Weingut Scheuring, Margetshöchheim
Ähnlich wie seine Schwestersorte, der „Weiße Burgunder“, gehört der „Graue Burgunder“ zu den besonders wertvollen und sowohl von Winzern als auch Weinlieb-habern gleichermaßen geschätzten Ergänzungssorten. Mit gerade einmal 62 Hektar Rebfläche besiedelt er ein Prozent der gesamten fränkischen Anbaufläche. Da er ebenso wie der „Weiße Burgunder“ kaum über eine ausgeprägte Frucht verfügt und eine von mir gerne als „weinig“ bezeichnete, harmonische Grundstruktur besitzt, eignet er sich wie kaum eine andere Sorte als vielseitiger und äußerst anpassungsfähiger Speisenbegleiter. Man könnte dieses Faktum auch eher negativ auslegen und behaupten, er verfüge über wenig Eigencharakter und Typizität. Aber weit gefehlt:
Ich habe schon lange keinen so sortentypischen, charaktervollen und ausgewogenen Grauburgunder getrunken wie die 2015er Variante von Ilonka Scheuring, der Jungwinzerin des Jahres 2010/2011. Im Glas fasziniert sofort die strahlende, mit einem hellen Strohgold funkelnde Farbe. Im Duft zeigen sich, wie oben bereits angedeutet, keine präpotenten, in den Vordergrund drängenden Fruchtnoten. Das ist eher eine Nase der leisen Töne, welche aber dem genießenden Freund von Nuancen und Zwischentönen so einiges zu bieten hat. In erster Linie sind es zart ausgeprägte, eher in die würzige Richtung gehende Noten: hefige, florale aber auch nussige Töne spielen im Gleichklang. Als Frucht gesellt sich allenfalls eine Ahnung von Birne hinzu. Insgesamt empfinde ich das Nasenbild als sehr sortentypisch.
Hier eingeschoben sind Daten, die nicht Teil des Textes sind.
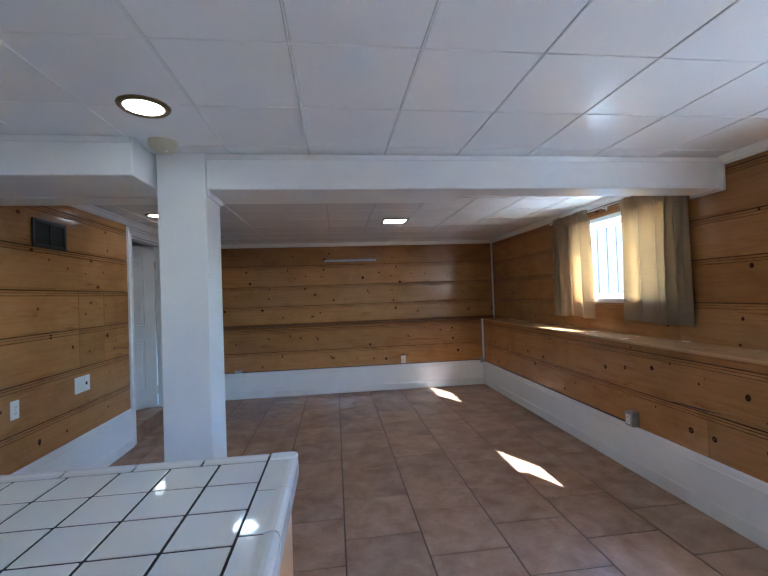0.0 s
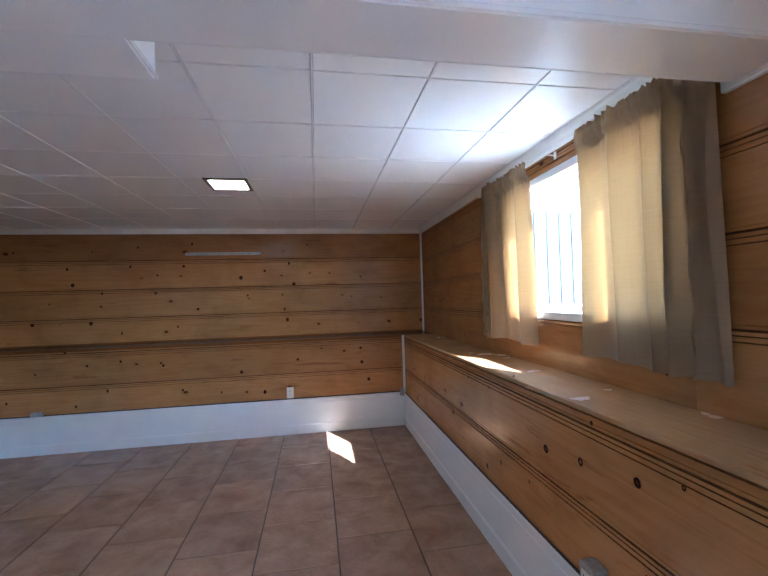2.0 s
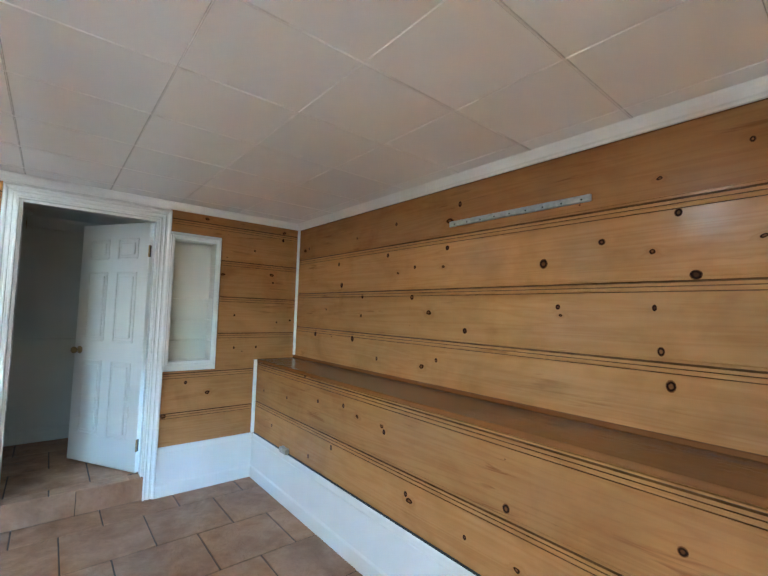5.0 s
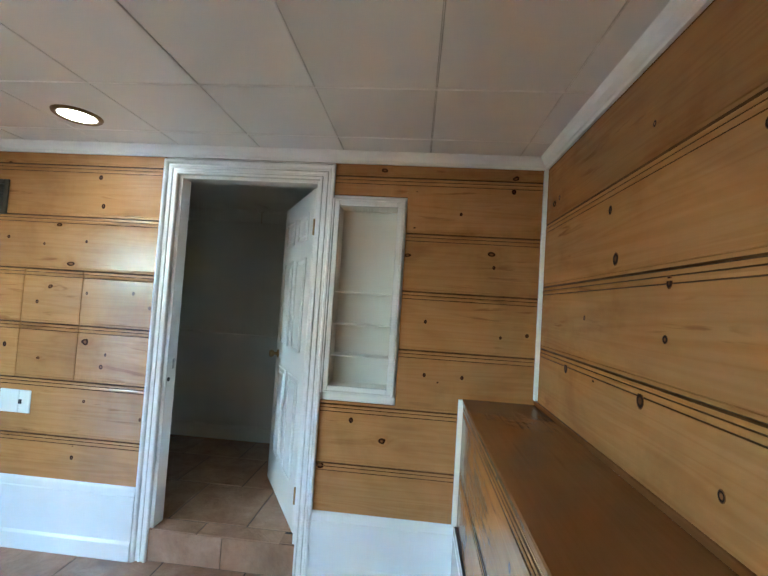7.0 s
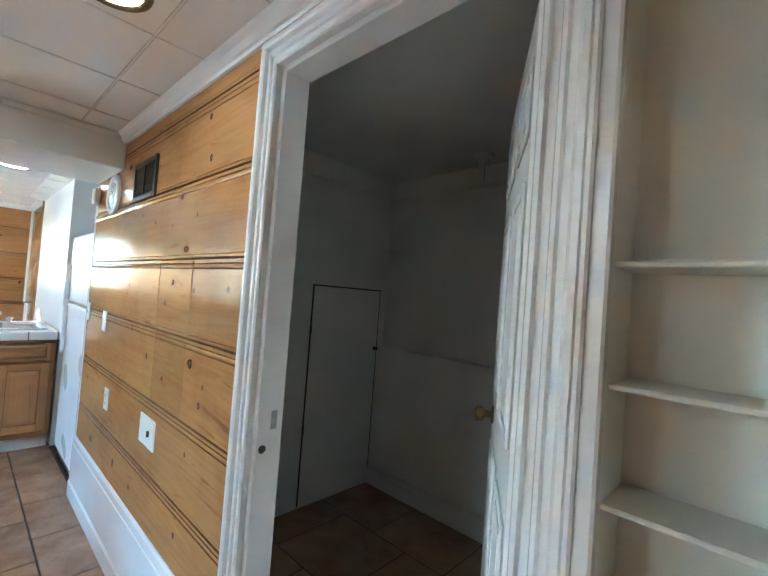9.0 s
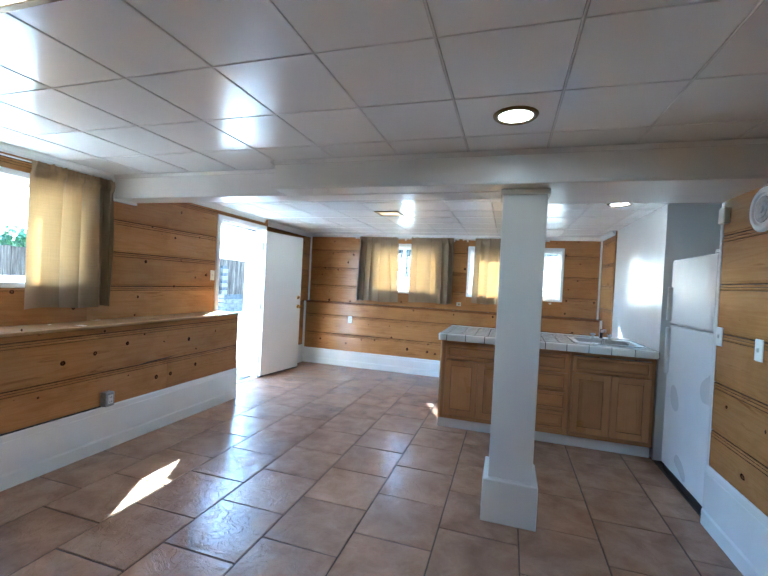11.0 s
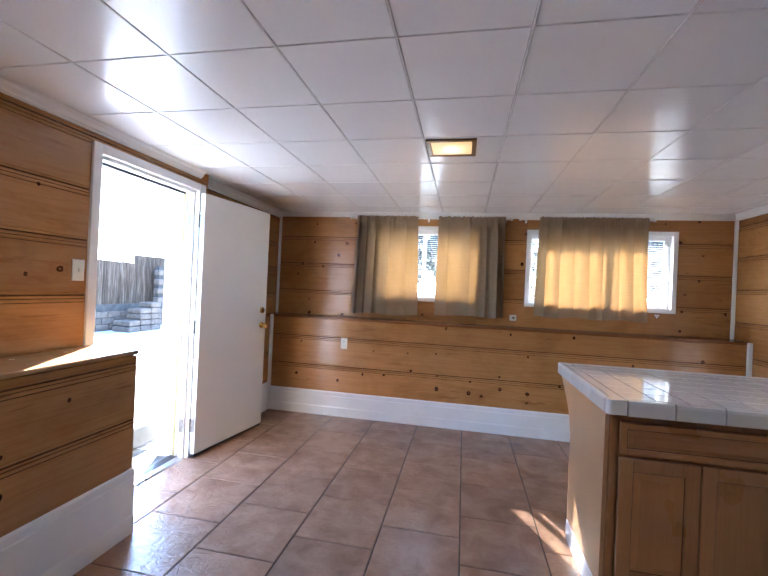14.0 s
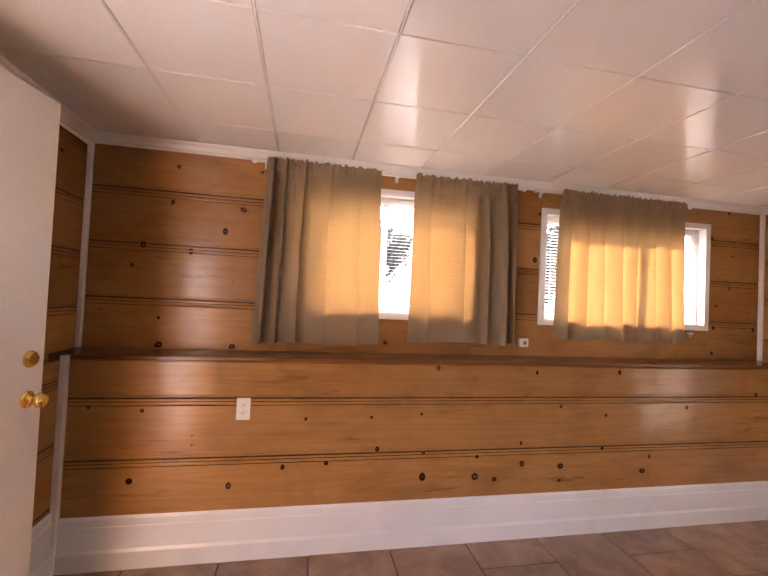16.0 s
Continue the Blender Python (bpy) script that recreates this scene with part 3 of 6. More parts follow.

Im Geschmack ist der Scheuring’sche Grauburgunder fränkisch trocken und kommt aufgrund seiner relativ niedrigen Säure sehr rund und harmonisch an. Was mir besonders gefällt ist eine ganz feine, aufrauende Note am Gaumen, welche für Persistenz sorgt. Vermutlich hat der Wein während seiner Werdung im Keller den biologischen Säureabbau durchlaufen. Darauf deutet eine dezent laktische Note im Nachhall hin. Wenn dem so sein sollte, ist dieser Prozess – welcher bei schweizerischen Weißweinen obligatorisch ist, in unseren Breitengraden aber eher die Ausnahme darstellt – perfekt gelungen. Der Wein hat Gewicht, wirkt aber niemals schwerfällig. Was die Sache so rund macht, ist die Tatsache, dass wir es sowohl mit einem tollen Speisenbegleiter als auch mit einem perfekten Solisten zu tun haben. Ich würde, falls vorhanden, die Burgunder-Gläser aus dem Schrank holen. Und ganz wichtig: nicht zu kalt servieren. Um die 12 Grad sind ideal für meinen Geschmack.